# Task to complete
Repeat the data that follows, word for word, without the images.

# Dataset section
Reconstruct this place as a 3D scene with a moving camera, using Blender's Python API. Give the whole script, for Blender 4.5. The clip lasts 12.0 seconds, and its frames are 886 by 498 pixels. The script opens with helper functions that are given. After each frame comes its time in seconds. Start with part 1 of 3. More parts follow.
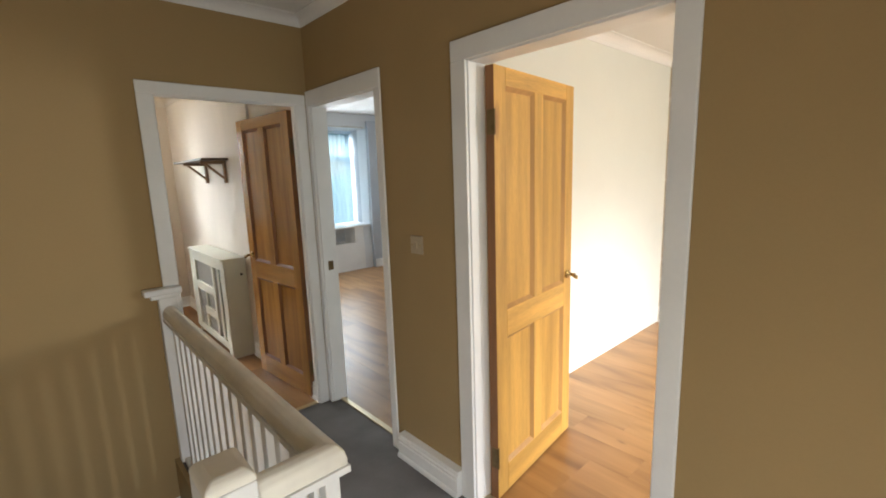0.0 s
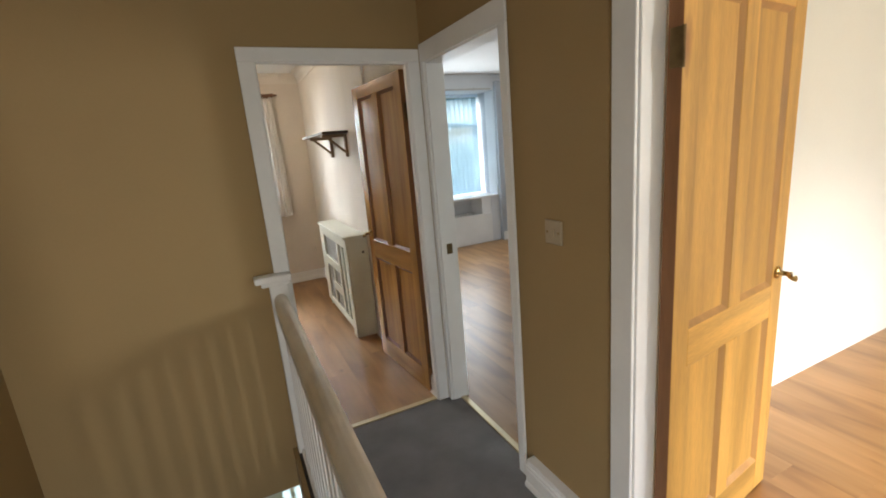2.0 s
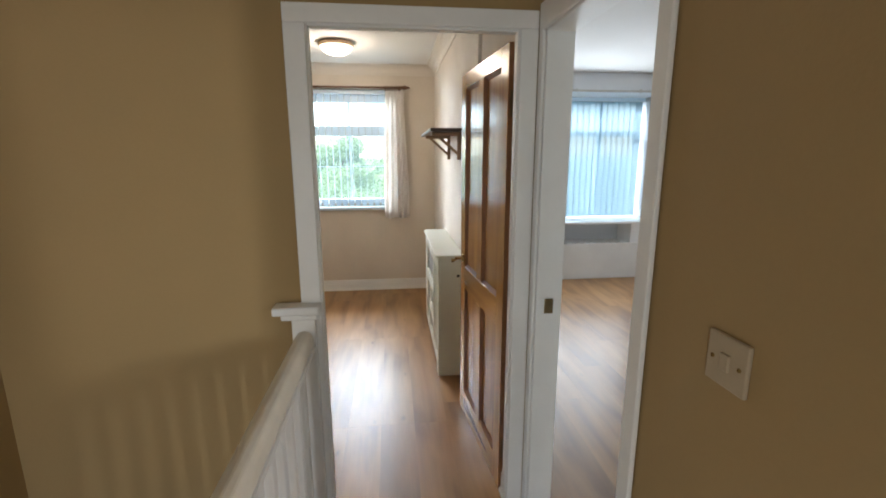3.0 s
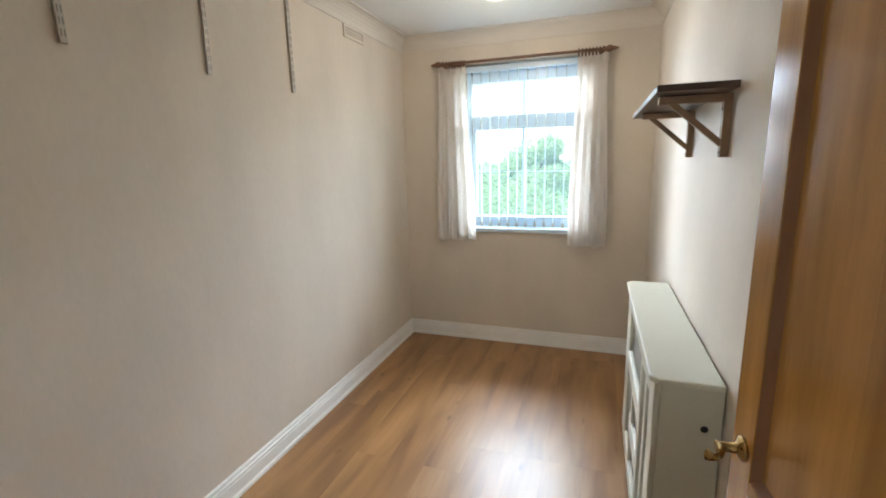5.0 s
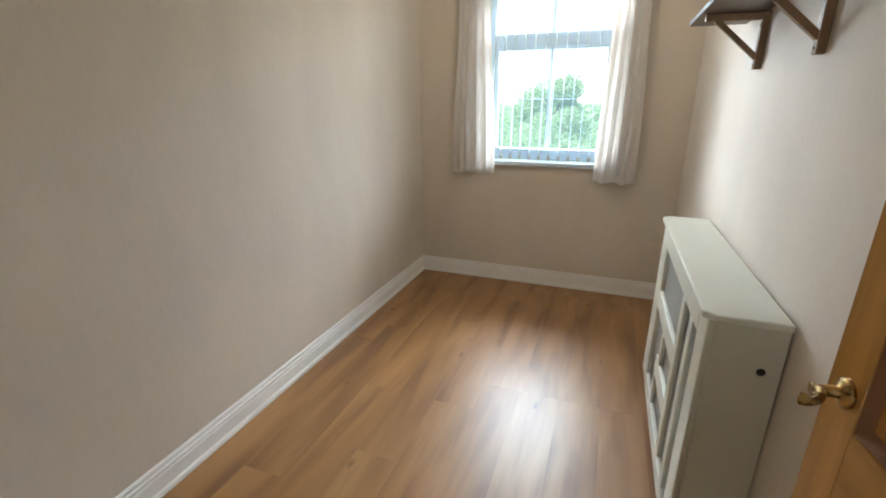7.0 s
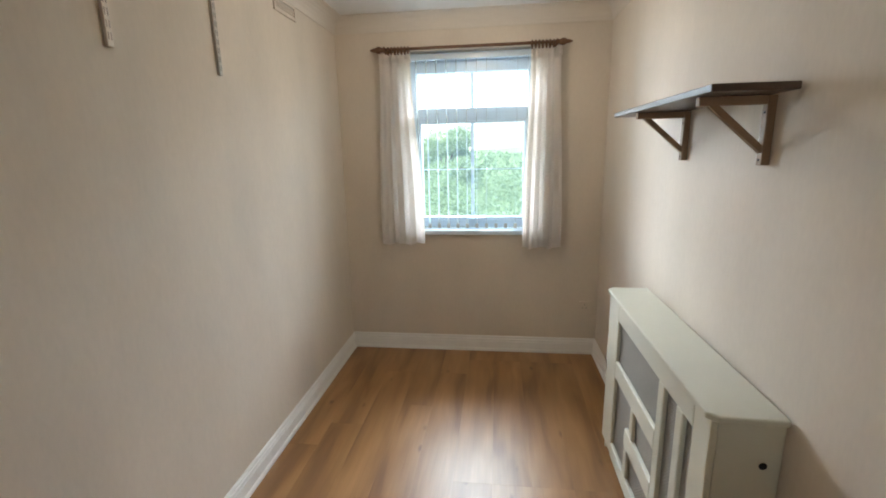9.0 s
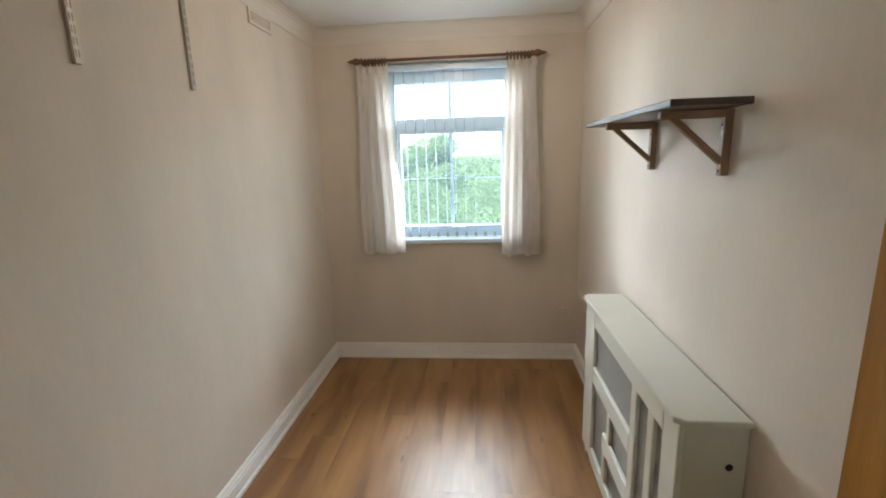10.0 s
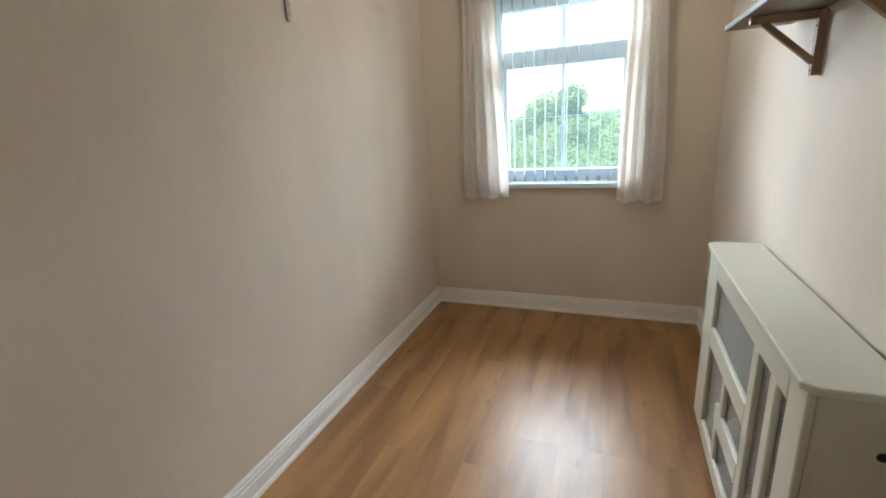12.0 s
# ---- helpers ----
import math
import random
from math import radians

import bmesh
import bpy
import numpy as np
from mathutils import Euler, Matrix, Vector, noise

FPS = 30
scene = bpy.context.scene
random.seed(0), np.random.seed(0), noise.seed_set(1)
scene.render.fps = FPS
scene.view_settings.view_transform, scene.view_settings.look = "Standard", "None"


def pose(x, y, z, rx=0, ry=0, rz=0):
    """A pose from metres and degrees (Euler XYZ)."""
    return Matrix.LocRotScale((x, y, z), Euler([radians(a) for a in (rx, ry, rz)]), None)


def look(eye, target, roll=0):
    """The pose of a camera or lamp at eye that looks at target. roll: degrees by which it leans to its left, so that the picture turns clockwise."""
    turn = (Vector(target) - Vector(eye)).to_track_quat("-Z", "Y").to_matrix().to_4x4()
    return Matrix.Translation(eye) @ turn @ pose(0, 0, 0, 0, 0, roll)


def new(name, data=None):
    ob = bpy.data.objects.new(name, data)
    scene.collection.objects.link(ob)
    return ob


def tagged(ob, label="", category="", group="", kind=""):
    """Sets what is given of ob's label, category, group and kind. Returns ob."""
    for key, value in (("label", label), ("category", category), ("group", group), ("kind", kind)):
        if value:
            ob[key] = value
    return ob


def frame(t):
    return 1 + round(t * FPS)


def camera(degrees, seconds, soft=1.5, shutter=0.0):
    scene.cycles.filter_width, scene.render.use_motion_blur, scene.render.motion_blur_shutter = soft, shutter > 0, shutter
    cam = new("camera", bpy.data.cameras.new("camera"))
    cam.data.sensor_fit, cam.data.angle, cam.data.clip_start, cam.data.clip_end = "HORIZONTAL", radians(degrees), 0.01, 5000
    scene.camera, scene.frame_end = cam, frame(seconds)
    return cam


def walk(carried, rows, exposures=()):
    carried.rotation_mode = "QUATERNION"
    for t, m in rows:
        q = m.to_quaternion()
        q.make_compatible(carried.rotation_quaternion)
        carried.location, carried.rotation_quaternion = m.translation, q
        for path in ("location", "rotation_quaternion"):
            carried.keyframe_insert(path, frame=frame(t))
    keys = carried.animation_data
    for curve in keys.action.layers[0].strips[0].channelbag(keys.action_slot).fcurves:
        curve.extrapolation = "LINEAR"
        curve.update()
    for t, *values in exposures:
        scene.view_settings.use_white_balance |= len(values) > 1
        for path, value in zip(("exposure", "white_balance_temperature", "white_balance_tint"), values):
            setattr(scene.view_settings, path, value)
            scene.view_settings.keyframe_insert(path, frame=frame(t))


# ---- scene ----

# Reply
Reconstruct this place as a 3D scene with a moving camera, using Blender's Python API. Give the whole script, for Blender 4.5. The clip lasts 12.0 seconds, and its frames are 886 by 498 pixels. The script opens with helper functions that are given. After each frame comes its time in seconds. Start with part 1 of 3. More parts follow.
0.0 s
2.0 s
3.0 s
5.0 s
7.0 s
9.0 s
10.0 s
12.0 s
# ---- helpers ----
import math
import random
from math import radians

import bmesh
import bpy
import numpy as np
from mathutils import Euler, Matrix, Vector, noise

FPS = 30
scene = bpy.context.scene
random.seed(0), np.random.seed(0), noise.seed_set(1)
scene.render.fps = FPS
scene.view_settings.view_transform, scene.view_settings.look = "Standard", "None"


def pose(x, y, z, rx=0, ry=0, rz=0):
    """A pose from metres and degrees (Euler XYZ)."""
    return Matrix.LocRotScale((x, y, z), Euler([radians(a) for a in (rx, ry, rz)]), None)


def look(eye, target, roll=0):
    """The pose of a camera or lamp at eye that looks at target. roll: degrees by which it leans to its left, so that the picture turns clockwise."""
    turn = (Vector(target) - Vector(eye)).to_track_quat("-Z", "Y").to_matrix().to_4x4()
    return Matrix.Translation(eye) @ turn @ pose(0, 0, 0, 0, 0, roll)


def new(name, data=None):
    ob = bpy.data.objects.new(name, data)
    scene.collection.objects.link(ob)
    return ob


def tagged(ob, label="", category="", group="", kind=""):
    """Sets what is given of ob's label, category, group and kind. Returns ob."""
    for key, value in (("label", label), ("category", category), ("group", group), ("kind", kind)):
        if value:
            ob[key] = value
    return ob


def frame(t):
    return 1 + round(t * FPS)


def camera(degrees, seconds, soft=1.5, shutter=0.0):
    scene.cycles.filter_width, scene.render.use_motion_blur, scene.render.motion_blur_shutter = soft, shutter > 0, shutter
    cam = new("camera", bpy.data.cameras.new("camera"))
    cam.data.sensor_fit, cam.data.angle, cam.data.clip_start, cam.data.clip_end = "HORIZONTAL", radians(degrees), 0.01, 5000
    scene.camera, scene.frame_end = cam, frame(seconds)
    return cam


def walk(carried, rows, exposures=()):
    carried.rotation_mode = "QUATERNION"
    for t, m in rows:
        q = m.to_quaternion()
        q.make_compatible(carried.rotation_quaternion)
        carried.location, carried.rotation_quaternion = m.translation, q
        for path in ("location", "rotation_quaternion"):
            carried.keyframe_insert(path, frame=frame(t))
    keys = carried.animation_data
    for curve in keys.action.layers[0].strips[0].channelbag(keys.action_slot).fcurves:
        curve.extrapolation = "LINEAR"
        curve.update()
    for t, *values in exposures:
        scene.view_settings.use_white_balance |= len(values) > 1
        for path, value in zip(("exposure", "white_balance_temperature", "white_balance_tint"), values):
            setattr(scene.view_settings, path, value)
            scene.view_settings.keyframe_insert(path, frame=frame(t))


# ---- scene ----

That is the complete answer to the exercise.